━━━━━ Available records ━━━━━
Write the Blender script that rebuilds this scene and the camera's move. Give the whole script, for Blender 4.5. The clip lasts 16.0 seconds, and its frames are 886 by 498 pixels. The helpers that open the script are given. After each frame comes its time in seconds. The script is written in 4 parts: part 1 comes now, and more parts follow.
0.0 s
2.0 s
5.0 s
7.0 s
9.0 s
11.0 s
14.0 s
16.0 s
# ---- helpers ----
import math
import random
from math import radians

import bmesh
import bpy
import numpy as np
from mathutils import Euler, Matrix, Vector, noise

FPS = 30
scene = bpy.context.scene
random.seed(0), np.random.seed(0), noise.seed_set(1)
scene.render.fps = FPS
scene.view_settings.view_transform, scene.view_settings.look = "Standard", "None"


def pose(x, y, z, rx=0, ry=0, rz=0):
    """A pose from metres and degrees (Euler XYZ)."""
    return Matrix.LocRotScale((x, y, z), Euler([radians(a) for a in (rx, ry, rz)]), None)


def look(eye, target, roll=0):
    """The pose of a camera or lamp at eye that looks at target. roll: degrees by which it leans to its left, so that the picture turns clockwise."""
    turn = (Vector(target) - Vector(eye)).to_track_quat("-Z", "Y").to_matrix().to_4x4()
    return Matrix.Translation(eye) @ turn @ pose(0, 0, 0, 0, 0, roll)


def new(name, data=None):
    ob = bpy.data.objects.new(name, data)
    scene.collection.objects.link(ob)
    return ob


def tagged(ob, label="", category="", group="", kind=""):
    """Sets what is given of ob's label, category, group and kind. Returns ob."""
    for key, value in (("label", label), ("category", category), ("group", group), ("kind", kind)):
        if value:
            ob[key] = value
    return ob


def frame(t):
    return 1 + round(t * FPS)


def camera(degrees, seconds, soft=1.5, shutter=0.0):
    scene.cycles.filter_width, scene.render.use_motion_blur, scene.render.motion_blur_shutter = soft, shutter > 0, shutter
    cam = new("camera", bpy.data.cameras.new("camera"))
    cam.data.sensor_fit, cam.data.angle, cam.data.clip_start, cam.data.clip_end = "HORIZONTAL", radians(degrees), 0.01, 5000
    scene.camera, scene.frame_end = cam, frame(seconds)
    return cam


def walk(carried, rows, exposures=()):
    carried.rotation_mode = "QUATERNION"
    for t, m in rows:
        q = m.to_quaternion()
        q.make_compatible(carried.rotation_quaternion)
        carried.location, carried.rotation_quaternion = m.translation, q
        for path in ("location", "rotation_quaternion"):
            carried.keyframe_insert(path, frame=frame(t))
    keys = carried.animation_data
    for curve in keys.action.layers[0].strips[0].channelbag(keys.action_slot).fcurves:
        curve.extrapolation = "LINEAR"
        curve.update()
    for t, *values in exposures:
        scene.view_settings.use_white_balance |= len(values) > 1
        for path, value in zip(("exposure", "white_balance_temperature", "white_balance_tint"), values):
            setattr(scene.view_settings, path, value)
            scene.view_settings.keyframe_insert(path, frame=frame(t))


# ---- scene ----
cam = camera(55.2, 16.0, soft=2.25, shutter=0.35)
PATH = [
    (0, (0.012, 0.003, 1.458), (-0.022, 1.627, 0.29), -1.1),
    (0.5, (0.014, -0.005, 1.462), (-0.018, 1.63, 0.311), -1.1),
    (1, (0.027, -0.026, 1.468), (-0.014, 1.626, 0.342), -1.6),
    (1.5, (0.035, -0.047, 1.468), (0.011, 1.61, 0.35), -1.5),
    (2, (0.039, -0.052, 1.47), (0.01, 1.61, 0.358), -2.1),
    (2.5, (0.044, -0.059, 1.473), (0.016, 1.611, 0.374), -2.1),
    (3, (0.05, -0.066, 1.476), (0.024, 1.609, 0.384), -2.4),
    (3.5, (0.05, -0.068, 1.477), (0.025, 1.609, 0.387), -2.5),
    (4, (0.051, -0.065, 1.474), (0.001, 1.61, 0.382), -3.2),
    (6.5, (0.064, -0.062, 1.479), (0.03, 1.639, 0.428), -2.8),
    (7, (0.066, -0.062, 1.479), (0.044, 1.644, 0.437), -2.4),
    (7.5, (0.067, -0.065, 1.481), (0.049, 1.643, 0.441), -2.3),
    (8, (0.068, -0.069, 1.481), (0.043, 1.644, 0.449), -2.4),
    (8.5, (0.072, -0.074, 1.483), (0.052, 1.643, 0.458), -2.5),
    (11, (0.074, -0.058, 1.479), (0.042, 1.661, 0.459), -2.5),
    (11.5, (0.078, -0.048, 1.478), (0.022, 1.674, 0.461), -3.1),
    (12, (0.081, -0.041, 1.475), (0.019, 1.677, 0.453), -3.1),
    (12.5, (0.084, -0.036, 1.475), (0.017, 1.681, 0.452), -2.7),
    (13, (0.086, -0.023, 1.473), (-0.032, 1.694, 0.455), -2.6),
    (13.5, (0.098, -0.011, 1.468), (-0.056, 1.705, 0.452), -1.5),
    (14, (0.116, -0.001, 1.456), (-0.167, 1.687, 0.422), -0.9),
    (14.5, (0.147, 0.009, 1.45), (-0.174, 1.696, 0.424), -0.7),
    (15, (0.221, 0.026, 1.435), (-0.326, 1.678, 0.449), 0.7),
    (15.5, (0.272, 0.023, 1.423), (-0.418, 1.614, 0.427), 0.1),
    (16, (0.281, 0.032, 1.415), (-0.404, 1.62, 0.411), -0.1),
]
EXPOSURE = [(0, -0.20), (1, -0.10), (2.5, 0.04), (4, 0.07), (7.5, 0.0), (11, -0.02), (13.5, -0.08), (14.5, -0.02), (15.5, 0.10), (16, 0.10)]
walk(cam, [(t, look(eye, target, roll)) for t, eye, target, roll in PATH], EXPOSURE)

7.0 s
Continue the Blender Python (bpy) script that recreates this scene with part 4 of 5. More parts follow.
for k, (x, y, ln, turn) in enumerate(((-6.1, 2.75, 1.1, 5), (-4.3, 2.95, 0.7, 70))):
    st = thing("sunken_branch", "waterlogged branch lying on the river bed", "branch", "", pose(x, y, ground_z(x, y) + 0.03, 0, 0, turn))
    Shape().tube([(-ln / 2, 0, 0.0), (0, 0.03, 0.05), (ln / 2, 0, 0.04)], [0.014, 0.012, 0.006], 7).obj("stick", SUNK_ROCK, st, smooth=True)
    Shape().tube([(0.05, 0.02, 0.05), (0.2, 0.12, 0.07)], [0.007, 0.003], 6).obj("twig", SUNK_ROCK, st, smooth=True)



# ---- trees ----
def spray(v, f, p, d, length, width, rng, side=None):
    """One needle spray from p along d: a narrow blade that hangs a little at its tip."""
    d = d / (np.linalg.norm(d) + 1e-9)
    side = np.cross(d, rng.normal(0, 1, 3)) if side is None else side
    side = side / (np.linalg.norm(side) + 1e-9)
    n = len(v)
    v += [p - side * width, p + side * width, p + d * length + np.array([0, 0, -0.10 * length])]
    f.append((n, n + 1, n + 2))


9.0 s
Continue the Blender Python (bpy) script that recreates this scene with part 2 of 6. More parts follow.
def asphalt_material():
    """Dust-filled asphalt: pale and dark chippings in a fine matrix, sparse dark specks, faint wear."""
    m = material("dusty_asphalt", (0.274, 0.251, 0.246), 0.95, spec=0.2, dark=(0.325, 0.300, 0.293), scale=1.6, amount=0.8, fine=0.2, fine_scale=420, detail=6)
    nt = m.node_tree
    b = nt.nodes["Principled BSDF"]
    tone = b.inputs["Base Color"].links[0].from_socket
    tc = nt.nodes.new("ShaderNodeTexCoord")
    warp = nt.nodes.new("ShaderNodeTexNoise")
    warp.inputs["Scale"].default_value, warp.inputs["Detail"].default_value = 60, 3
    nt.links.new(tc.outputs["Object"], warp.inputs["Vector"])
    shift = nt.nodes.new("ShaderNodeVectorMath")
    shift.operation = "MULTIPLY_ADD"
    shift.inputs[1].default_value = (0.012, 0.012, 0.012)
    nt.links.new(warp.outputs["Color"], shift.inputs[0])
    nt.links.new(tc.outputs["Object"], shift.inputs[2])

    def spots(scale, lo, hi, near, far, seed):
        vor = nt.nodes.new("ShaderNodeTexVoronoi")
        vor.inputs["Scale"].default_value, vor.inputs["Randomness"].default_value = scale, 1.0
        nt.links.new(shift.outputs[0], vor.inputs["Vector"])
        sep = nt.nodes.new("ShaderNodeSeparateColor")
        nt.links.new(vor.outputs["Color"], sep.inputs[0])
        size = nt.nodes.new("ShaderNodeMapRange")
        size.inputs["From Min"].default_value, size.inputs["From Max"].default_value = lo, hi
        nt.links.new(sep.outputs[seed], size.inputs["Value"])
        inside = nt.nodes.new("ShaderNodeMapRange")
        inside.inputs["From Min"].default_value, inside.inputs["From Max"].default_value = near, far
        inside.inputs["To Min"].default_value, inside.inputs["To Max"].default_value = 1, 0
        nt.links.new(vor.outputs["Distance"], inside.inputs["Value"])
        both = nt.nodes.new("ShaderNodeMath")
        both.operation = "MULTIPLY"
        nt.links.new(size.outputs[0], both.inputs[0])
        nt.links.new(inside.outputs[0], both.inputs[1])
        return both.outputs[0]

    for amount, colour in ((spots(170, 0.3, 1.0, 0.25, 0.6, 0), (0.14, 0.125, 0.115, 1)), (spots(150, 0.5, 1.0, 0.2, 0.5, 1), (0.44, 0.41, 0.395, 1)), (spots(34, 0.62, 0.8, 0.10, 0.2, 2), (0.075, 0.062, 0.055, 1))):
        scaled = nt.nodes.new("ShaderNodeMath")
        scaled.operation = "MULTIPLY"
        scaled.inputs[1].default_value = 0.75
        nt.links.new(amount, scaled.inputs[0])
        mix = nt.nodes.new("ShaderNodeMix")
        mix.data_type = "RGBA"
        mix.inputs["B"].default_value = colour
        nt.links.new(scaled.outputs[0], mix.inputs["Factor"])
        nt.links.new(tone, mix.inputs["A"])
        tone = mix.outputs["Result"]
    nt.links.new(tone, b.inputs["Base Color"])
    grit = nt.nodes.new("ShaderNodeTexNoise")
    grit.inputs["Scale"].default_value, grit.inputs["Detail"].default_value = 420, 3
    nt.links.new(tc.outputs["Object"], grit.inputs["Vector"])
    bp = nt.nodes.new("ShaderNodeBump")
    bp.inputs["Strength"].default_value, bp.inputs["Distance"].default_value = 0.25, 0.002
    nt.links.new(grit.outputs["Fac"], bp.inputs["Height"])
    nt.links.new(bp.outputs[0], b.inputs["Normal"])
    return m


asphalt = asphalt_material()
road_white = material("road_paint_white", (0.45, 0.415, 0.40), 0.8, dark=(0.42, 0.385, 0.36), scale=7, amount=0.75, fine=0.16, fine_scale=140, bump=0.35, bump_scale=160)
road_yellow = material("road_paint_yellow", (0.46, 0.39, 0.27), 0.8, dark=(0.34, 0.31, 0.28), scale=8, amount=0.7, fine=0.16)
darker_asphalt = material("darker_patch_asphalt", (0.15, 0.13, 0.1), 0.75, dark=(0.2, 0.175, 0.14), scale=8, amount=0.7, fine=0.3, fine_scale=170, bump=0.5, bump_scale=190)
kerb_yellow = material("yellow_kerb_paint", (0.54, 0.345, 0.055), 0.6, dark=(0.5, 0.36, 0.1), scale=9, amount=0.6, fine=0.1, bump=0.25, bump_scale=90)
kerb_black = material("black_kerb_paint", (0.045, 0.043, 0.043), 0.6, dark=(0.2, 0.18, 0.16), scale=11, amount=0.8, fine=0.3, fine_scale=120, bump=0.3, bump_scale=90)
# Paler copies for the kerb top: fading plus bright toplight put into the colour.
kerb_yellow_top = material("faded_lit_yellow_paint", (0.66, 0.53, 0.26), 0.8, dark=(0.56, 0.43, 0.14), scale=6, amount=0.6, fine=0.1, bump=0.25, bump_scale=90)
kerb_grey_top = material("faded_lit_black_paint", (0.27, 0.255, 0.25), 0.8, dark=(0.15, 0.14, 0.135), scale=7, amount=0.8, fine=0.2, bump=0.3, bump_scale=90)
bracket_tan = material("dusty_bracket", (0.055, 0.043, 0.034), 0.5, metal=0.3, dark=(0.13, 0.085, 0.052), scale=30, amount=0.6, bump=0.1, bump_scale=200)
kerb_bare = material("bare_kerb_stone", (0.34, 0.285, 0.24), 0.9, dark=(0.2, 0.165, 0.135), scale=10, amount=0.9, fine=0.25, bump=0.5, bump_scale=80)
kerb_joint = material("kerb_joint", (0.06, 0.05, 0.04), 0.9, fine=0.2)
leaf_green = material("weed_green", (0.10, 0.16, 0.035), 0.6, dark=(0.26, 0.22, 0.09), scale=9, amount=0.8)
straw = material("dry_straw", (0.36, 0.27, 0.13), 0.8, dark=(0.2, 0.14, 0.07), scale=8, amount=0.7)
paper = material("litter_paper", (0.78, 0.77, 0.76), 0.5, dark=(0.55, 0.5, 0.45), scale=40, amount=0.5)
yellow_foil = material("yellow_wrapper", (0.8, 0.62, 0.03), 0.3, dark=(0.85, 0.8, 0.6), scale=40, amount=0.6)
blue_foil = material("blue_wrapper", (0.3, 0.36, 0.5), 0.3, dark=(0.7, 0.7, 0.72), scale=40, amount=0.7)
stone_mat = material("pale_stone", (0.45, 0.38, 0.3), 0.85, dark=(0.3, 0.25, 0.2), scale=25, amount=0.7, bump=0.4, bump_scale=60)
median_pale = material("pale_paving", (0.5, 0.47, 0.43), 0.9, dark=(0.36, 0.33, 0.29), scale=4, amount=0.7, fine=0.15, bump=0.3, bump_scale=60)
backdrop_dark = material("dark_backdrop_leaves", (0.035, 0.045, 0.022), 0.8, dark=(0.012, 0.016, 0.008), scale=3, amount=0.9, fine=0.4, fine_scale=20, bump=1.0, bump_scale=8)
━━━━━
Goal of the exercise> Beginning with the line that contains "return 1 + round(t * FPS)" and ending with the line that contains "scene.view_settings.keyframe_insert(path, frame=frame(t))", repeat exactly those lines and no others.

Solution for this exercise>
    return 1 + round(t * FPS)


def camera(degrees, seconds, soft=1.5, shutter=0.0):
    scene.cycles.filter_width, scene.render.use_motion_blur, scene.render.motion_blur_shutter = soft, shutter > 0, shutter
    cam = new("camera", bpy.data.cameras.new("camera"))
    cam.data.sensor_fit, cam.data.angle, cam.data.clip_start, cam.data.clip_end = "HORIZONTAL", radians(degrees), 0.01, 5000
    scene.camera, scene.frame_end = cam, frame(seconds)
    return cam


def walk(carried, rows, exposures=()):
    carried.rotation_mode = "QUATERNION"
    for t, m in rows:
        q = m.to_quaternion()
        q.make_compatible(carried.rotation_quaternion)
        carried.location, carried.rotation_quaternion = m.translation, q
        for path in ("location", "rotation_quaternion"):
            carried.keyframe_insert(path, frame=frame(t))
    keys = carried.animation_data
    for curve in keys.action.layers[0].strips[0].channelbag(keys.action_slot).fcurves:
        curve.extrapolation = "LINEAR"
        curve.update()
    for t, *values in exposures:
        scene.view_settings.use_white_balance |= len(values) > 1
        for path, value in zip(("exposure", "white_balance_temperature", "white_balance_tint"), values):
            setattr(scene.view_settings, path, value)
            scene.view_settings.keyframe_insert(path, frame=frame(t))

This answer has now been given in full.